An Effective and Prompt Assessment of Good Corporate Governance on Public Sector Entities- Evaluation of Ideal Best Practices.

Tassisius Muzivi
Graduate School of Business, Bindura University of Science Education

IJRISS Call for paper

Abstract
There are several best practices against which good corporate governance can be assessed based on; however, in a public sector setup it is not feasible to apply all the benchmarks during prompt corporate governance assessments. There is also lack of clarity in literature on specific best practices applicable to the public sector. Thus, the objective of this research is to evaluate the ideal corporate governance best practices in the context of public sector entities. An extensive and critical review of literature has been conducted to evaluate the appropriate best practices. Main source of related information has been journals, prior empirical studies and books. In the process, the value and intricacy of good governance in the context of public entities have been expounded. Accordingly, it was established that good governance has a significant contribution to economic growth, sustainability and investor attraction; public sector governance has also been found out to be intricate due to multiple government arms, bureaucracy, political influence and citizenry involvement. It was concluded that corporate governance for public sector entities is effectively revealed through quality service, transparency, compliance and strategic focus; extent of political influence and ethical conduct of those in charge.
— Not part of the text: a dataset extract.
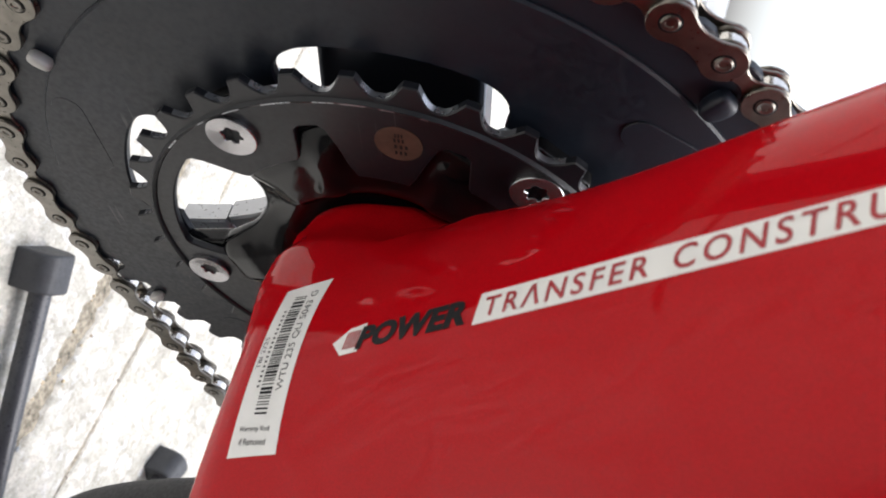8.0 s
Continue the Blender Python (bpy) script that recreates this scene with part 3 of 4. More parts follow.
def build_right_crank():
    def field(x, y, z):
        c, s = math.cos(radians(ARM)), math.sin(radians(ARM))
        along, up = -x * c + z * s, x * s + z * c
        t = np.clip(along / 0.1725, 0, 1)
        d = np.sqrt((along - np.clip(along, 0, 0.1725)) ** 2 + up ** 2) - (0.0195 - 0.0035 * t)
        yc = 0.0600 + 0.004 * t
        d = soft_max(d, np.abs(y - yc) - 0.0068, 0.0022)
        bore = np.sqrt((along - 0.1725) ** 2 + up ** 2)
        return np.maximum(d, 0.0064 - 0.00035 * np.abs((y / 0.00125) % 2 - 1) - bore)

    pts, quads = skin(field, (-0.196, 0.050, -0.025), (0.024, 0.074, 0.034), 0.0011)
    arm = part("crank_arm", mesh_of("crank_arm", pts, quads), M["crank"], bike, "dark grey hollow crank arm with an empty pedal hole")

    def spider(x, y, z):
        r = np.sqrt(x * x + z * z)
        d = soft_max(r - 0.0335, np.abs(y - 0.0485) - 0.0048, 0.002)
        near = (x * -math.cos(radians(ARM)) + z * math.sin(radians(ARM))) / np.maximum(r, 1e-6)
        web = soft_max(np.maximum(r - 0.0500, 0.0292 - r), np.maximum(np.abs(y - 0.0438) - 0.0026, (0.72 - near) * r), 0.003)
        aside = np.abs(np.abs(x * math.sin(radians(ARM)) + z * math.cos(radians(ARM))) - 0.0085 - 0.12 * near * r)
        rib = soft_max(soft_max(aside - 0.0022, np.maximum(near * r - 0.0440, 0.0300 - r), 0.003), np.maximum(0.0396 - y, y - 0.046), 0.0025)
        web = soft_min(web, rib, 0.003)
        d = soft_min(d, web, 0.004)
        for b in BOLTS:
            ux, uz = ring_at(b, 1.0)
            along, across = x * ux + z * uz, np.abs(x * uz - z * ux)
            wide = across - 0.0098 - 0.42 * np.maximum(0.046 - along, 0)
            slab = soft_max(soft_max(wide * 0.92, along - 0.0475, 0.0045), np.maximum(0.0285 - r, 0.018 - along), 0.003)
            face = (0.0385 if abs(b - ARM) > 100 else 0.0399) + 0.0028 * np.clip((0.040 - along) / 0.016, 0, 1) + 0.16 * np.maximum(across - 0.005, 0)
            slab = soft_max(slab, np.maximum(face - y, y - 0.0455), 0.0028)
            neck = soft_max(soft_max(across - 0.0088, along - 0.0625, 0.003), np.maximum(0.0411 - y, y - 0.0462), 0.001)
            neck = np.maximum(neck, 0.03 - along)
            d = soft_min(d, np.minimum(slab, neck), 0.005)
        return d

    pts, quads = skin(spider, (-0.072, 0.034, -0.072), (0.072, 0.062, 0.072), 0.0009)
    part("spider", mesh_of("spider", pts, quads), M["spider"], arm, "gloss black four-armed spider")
    for b in BOLTS:
        c, w = math.cos(radians(b)), math.sin(radians(b))

        def cover_shape(rows):
            pts = [(r, h) for r, h in rows] + [(r, -h) for r, h in reversed(rows)]
            return [(-r * c + h * w, r * w + h * c) for r, h in pts]
        cover = part("arm_cover", loops_plate([cover_shape([(0.032, 0.0110), (0.0350, 0.0080), (0.0385, 0.0062), (0.045, 0.0046), (0.0532, 0.0034)])], 0.0530, 0.0600, 0.0007), M["shell"], arm, "satin silver-grey outer arm cover")
        part("ring_cover", loops_plate([cover_shape([(0.0537, 0.0034), (0.060, 0.0034), (0.0690, 0.0040)])], 0.0524, 0.0590, 0.0007), M["shell"], cover)
    return arm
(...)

It is recommended to apply a standard corporate governance assessment criterion on public sector entities to enhance comparability, effectiveness and promptness.
Keywords
Public sector, corporate governance, best practices, government, ideal

I. INTRODUCTION

Corporate governance studies have grown to prominence in all sectors and the public sector has not been spared. The public sector unlike the private sector has three arms of control namely; management, SOEs board and the government itself through the line minister [1]. The multiple arms of control and inherent political influence render public sector governance intricate. In general there are a plethora of corporate governance best practices cited in literature. The common ones are transparency and full disclosure, accountability, compliance, provision of quality service, sound financial management, strategic focus, risk management, board independency and board evaluation, corporate social responsibility, environment sustainability, ethics and integrity, responsiveness, effectiveness, information technology innovation, availability of corporate governance frameworks, fair conduct of elections, rule of law and political conduct. Assessment of corporate governance in the public sector cannot be feasibly carried out on all the varied best practices. Accordingly, this study seeks to evaluate the best practices at the core of public sector governance to provide a feasible benchmark of public sector governance. In trying to achieve this objective the benefits of good governance in the public sector setup is established. Theoretical and empirical literature provide the basis of the study.

II. LITERATURE REVIW

A. Good corporate governance- national benefits
The need for nations and entities to practice good governance is inevitable. Corporate governance issues have grown to prominence across all sectors [2]. The need for good governance has been intensified by industrial development and general call for accountability and transparency [3]. Accordingly, corporate governance must be sound to achieve economic growth [4]. Without good corporate governance economic growth is difficult to achieve. Good governance accelerates economic growth [5]. On the other hand good corporate governance is linked to high levels of investment capital [6].